My Family


I don't know why I did this page, it has been blank for a while becuase I didn't know what to put here. I am not really ready to go into my whole family life in any detail, but I wrote the following to a friend and somehow its seems appropriate that I put it here...

I don't know how my sisters cope now, they all seem fine, but I wouldn't know anyway because they all think I am fine and that's not true. They don't know about my self-injury. I never really have talked to them about how I feel I just say I'm ok.

I am 21 and my 3 sister are 29, 31, 33, they are very close in age and I was always the little kid. I didn't feel comfortable, around them when they all got together, because they were close. Mainly because they were going through their teenage years and I was a child, so not involved as much. I always felt excluded though I know they never tried to make me feel like that, I was just a different generation. Plus, I don't ever remember living with the eldest 1, she left home at 15, they all left home young, so I felt like I was alone. The youngest one after me, is the one I remember most, she used to protect me, and take me everywhere with her. But she put herself into care at 14. I was 6, so I have kind of been like an only child too.

I have recently mentioned my depression to that sister, but I underplay it so much it sounds like nothing, I want to tell her about my cutting, but then she can't help so why upset her, plus I can't actually get the words out when I try. I worry she will be hurt because I have never told her anything about how I feel. And I am worried that if I find out that in fact they all are fine, then that's just proving that there must be something wrong with me.

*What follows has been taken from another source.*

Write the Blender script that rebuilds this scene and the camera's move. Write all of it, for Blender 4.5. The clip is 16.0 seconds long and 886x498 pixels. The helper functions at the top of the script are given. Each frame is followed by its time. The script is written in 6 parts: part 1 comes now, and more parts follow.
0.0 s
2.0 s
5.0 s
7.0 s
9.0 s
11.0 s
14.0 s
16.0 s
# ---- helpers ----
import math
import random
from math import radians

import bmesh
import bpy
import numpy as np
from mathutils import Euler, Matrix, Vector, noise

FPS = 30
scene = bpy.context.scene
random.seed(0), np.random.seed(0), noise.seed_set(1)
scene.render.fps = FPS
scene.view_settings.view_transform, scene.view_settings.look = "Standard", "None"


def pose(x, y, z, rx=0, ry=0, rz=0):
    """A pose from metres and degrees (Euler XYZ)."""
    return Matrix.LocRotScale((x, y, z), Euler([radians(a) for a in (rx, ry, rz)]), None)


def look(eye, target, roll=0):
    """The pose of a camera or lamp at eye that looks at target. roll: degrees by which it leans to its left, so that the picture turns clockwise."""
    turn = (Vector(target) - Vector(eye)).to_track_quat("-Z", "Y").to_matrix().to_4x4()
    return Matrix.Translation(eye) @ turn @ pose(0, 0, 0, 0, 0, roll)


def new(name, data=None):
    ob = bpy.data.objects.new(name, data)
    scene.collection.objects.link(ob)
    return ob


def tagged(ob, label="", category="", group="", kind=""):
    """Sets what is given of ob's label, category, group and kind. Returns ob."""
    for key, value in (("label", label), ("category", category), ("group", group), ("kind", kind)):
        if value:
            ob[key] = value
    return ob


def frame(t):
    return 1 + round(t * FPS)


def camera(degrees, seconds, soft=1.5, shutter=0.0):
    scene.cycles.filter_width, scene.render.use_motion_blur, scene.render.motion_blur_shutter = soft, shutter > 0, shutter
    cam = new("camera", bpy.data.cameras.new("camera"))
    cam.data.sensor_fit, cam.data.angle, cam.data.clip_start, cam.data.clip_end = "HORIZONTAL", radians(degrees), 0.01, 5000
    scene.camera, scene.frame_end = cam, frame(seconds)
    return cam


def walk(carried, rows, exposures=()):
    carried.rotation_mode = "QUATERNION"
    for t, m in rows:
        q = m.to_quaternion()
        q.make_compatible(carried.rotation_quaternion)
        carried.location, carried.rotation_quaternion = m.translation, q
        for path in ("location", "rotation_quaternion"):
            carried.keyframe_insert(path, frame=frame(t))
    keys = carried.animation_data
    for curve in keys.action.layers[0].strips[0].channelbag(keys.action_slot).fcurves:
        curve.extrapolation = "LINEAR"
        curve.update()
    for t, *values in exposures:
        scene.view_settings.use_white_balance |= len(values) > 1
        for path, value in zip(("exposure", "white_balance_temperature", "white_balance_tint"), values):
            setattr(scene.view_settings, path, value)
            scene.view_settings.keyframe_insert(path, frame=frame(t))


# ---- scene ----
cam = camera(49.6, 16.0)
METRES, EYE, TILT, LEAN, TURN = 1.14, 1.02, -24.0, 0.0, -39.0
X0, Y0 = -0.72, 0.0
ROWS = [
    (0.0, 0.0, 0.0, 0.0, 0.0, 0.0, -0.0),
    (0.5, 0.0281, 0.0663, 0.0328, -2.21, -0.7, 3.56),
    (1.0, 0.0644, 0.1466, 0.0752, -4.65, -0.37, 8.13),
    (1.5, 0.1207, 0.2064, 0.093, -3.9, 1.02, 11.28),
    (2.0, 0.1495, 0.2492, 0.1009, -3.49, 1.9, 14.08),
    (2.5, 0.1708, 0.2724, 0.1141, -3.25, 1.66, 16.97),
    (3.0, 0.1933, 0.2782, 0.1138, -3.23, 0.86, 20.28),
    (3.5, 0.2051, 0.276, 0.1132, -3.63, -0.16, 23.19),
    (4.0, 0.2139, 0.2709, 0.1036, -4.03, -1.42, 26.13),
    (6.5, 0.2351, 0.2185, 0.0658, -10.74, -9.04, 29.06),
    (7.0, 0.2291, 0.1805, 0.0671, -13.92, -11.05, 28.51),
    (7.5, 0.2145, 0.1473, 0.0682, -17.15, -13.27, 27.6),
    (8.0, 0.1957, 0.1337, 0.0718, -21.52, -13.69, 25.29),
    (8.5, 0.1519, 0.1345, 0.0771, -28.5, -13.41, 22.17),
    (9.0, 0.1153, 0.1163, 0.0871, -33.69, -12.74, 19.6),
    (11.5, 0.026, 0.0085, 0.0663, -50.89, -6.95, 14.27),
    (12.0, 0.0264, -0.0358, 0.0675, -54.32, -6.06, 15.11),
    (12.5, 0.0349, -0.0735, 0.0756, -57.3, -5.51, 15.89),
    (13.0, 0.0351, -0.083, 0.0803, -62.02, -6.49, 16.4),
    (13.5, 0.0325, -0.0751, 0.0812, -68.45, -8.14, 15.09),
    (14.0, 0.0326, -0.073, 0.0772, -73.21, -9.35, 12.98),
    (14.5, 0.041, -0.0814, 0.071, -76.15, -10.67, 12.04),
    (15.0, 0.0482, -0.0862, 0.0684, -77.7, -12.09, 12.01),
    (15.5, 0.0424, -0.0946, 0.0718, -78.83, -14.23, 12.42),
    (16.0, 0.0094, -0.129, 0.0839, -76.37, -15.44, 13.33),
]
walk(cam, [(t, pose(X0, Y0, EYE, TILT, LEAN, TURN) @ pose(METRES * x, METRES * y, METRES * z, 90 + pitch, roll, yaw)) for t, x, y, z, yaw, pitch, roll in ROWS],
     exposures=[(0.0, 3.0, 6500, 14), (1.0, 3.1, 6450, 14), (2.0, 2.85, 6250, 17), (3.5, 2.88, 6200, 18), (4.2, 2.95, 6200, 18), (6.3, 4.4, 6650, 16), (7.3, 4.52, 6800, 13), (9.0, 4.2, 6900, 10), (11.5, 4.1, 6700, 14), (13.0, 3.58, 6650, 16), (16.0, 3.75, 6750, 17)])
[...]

They are all lovely people and I love them so much, and we all get on, and dislike my mum. But I isolate myself from them, I don't have a lot of contact and I never talk about my problems. Maybe it's my way of protecting myself, they can't hurt me and can stay on the pedestal I have them on. Maybe if I let them in, there'll not like me, not help me, and then I will have no one and nothing left and I will know that I am a bad person. There will be no doubt. I so wish I could let them in but I am too afraid.